The Aging Coalition of Door County Gets It

Members of the Aging Coalition of Door County recently met in Sister Bay for a panel to review how they serve the community and more specifically, how they help older adults be social and engage in the community. 

After the panel session, we continued to discuss the barriers to get older people out to socialize, agreeing that often it’s the person’s reluctance to do so, whether it be because unfamiliarity of the transportation options, the event place, or just some level of “shyness”.  This conversation brought me back to an article I read about a recent study published in Psychological Science that suggests that when it comes to their brains processing information, people who are not lonely are all alike, but every lonely person processes the world in their own, personal way.

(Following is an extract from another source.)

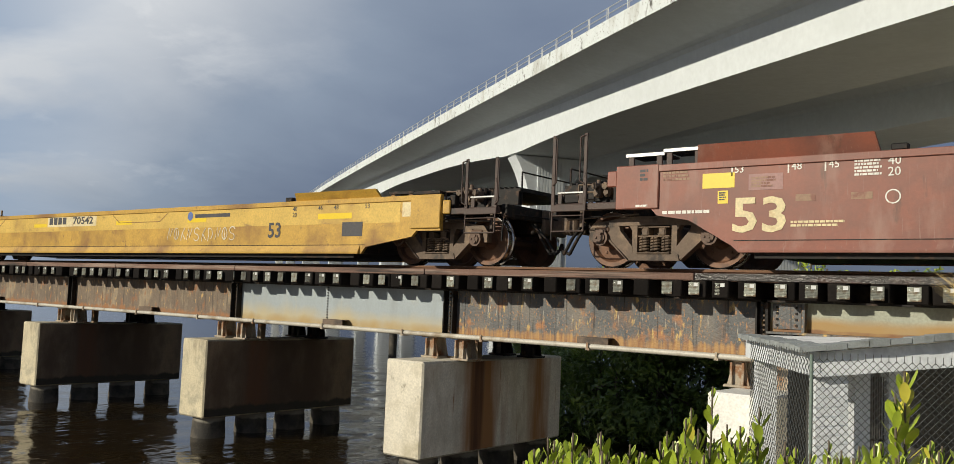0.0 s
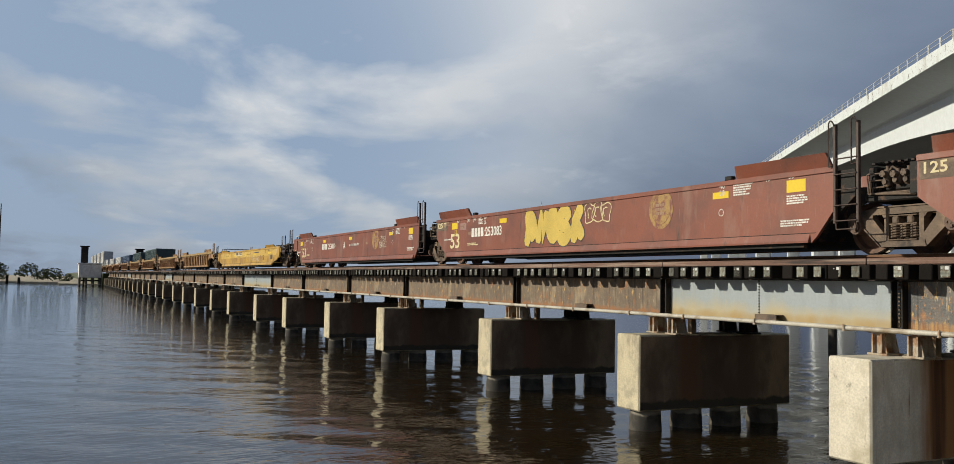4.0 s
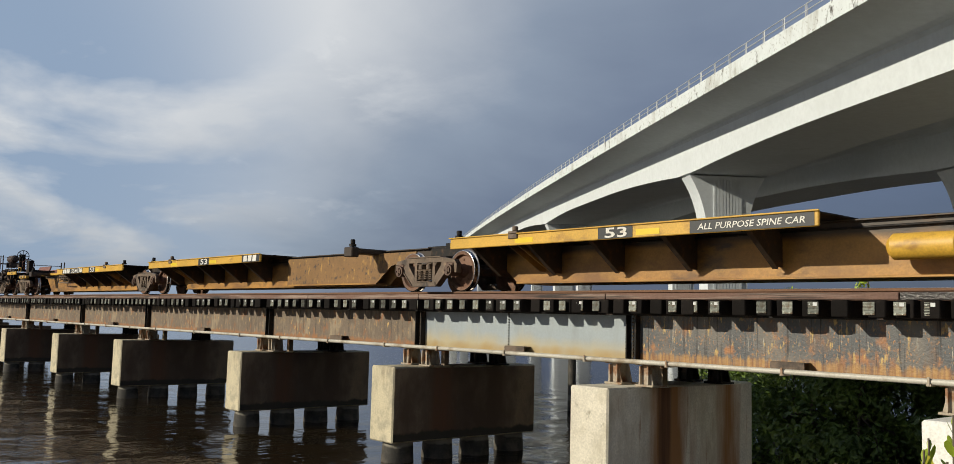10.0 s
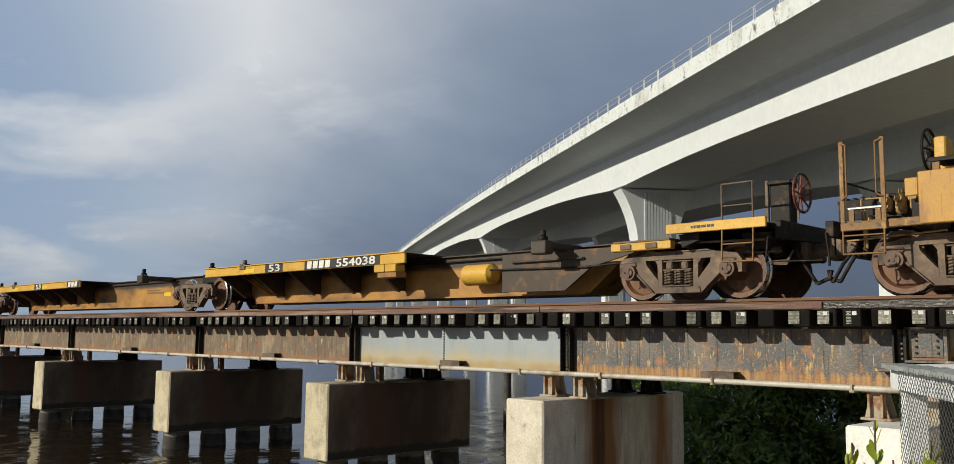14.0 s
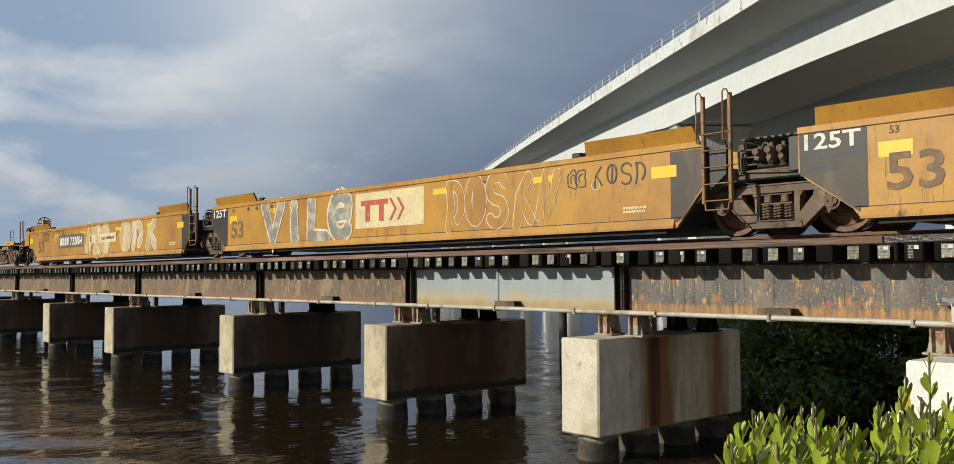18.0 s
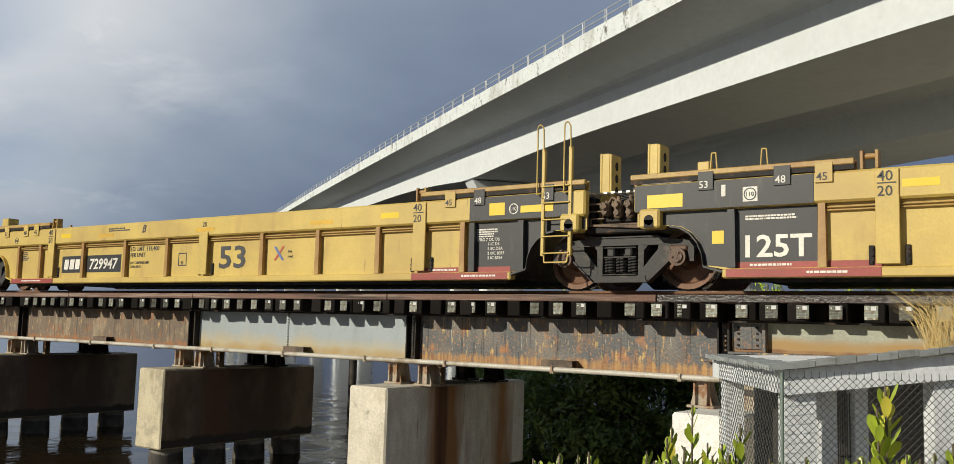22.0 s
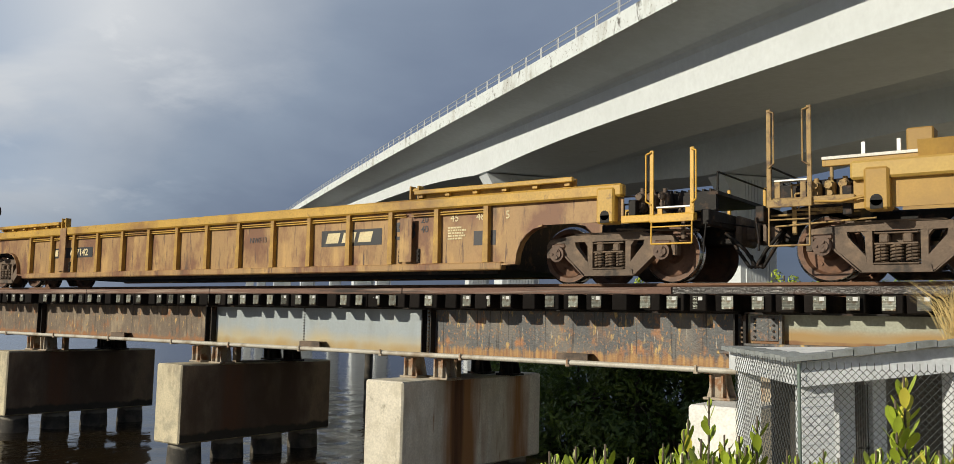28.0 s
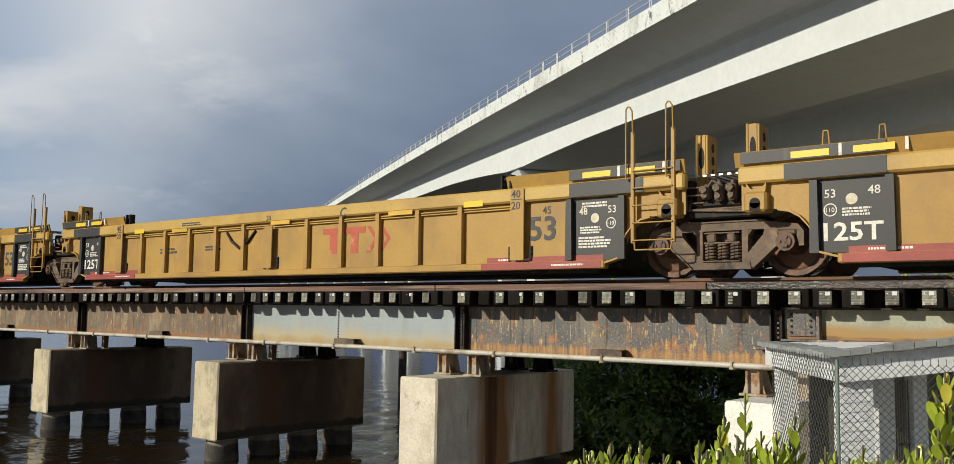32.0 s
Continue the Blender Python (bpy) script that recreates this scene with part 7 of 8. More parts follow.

So what does this mean?  Let’s imagine a group of older adults who are all part of a club. They get together to play games, chat, and have fun. These older adults might have similar ways of enjoying their time together, like playing card games and sharing stories. That’s how non-lonely older individuals process their leisure time – they do similar activities together.

Now, let’s think about an older person who doesn’t have people to hang out with. They might have their own unique way of spending their free time, like gardening or painting by themselves. Keep in mind that doing things solo or not having many friends does not make a person lonely.  It’s the disconnection from others that creates these feelings.  This disconnect can stem from varied sources. We touched on this in a previous blog, see https://dogooddoorcounty.org/why-being-social-is-so-important/.

Here’s what research found: loneliness affects how our minds work, but it’s different for each person. Just like everyone in the club has their own way of spending time together, loneliness might make one person feel really sad and another person feel a bit grumpy.

In short, the study found that lonely older people don’t all think or feel the same way. They have their own special ways of dealing with loneliness, and it can affect their thoughts and feelings, and how they view the world in different ways. 

So what do you do with this information?  Overcoming loneliness can be challenging but definitely achievable.  There are approaches that a person can implement as well as ways in which others can offer support.

For those experiencing loneliness, it’s essential to start by acknowledging and accepting your feelings without judgment. Taking small steps, such as reaching out to friends, family, or acquaintances, can help in reconnecting with others. Joining clubs, classes, or groups related to personal interests, volunteering, or engaging in online communities centered on hobbies can also provide opportunities to forge new connections. If loneliness becomes overwhelming, seeking professional help from a therapist is a valuable option, as they can offer tailored support and strategies.

For friends and family of someone experiencing loneliness, being available and offering a listening ear is crucial. Consistently initiating contact and inviting the person to join in activities or gatherings can help them feel less isolated. Encouraging them to pursue their interests and respecting their pace in social re-engagement is important. If the person’s loneliness appears detrimental to their well-being, suggesting professional help is a supportive step.

The Aging Coalition of Door County members came to a similar conclusion…that the best way to help a lonely or isolated person is to encourage them and perhaps connect them with a “buddy”.  Ideally, this is someone who has similar interests, a desire to reach out, and an understanding that each person deals with their loneliness differently.  

So what does this look like?  Being a “buddy” for an older person who’s feeling lonely and likes the same things you do is about being a good friend. You can start by reaching out to them through a call, card, or email, showing that you want to spend time together. When you’re together, listen to what they have to say and do things they enjoy, like going for walks or playing games.

Respect how often they want to meet or chat. Be patient and helpful, offering assistance with tasks like shopping if they need it. If they’re open to it, suggest places or events where they can meet new people. Keep checking in on them regularly and respect their privacy by not pushing them to share things they don’t want to.

Most importantly, be there for them emotionally, offering comfort and understanding. Being their buddy can make them feel less lonely and more connected, ultimately moving them from a place of feeling different from everyone else to one who feels connected to others and their community.

And everyone in the Aging Coalition agrees: Door County is a great community!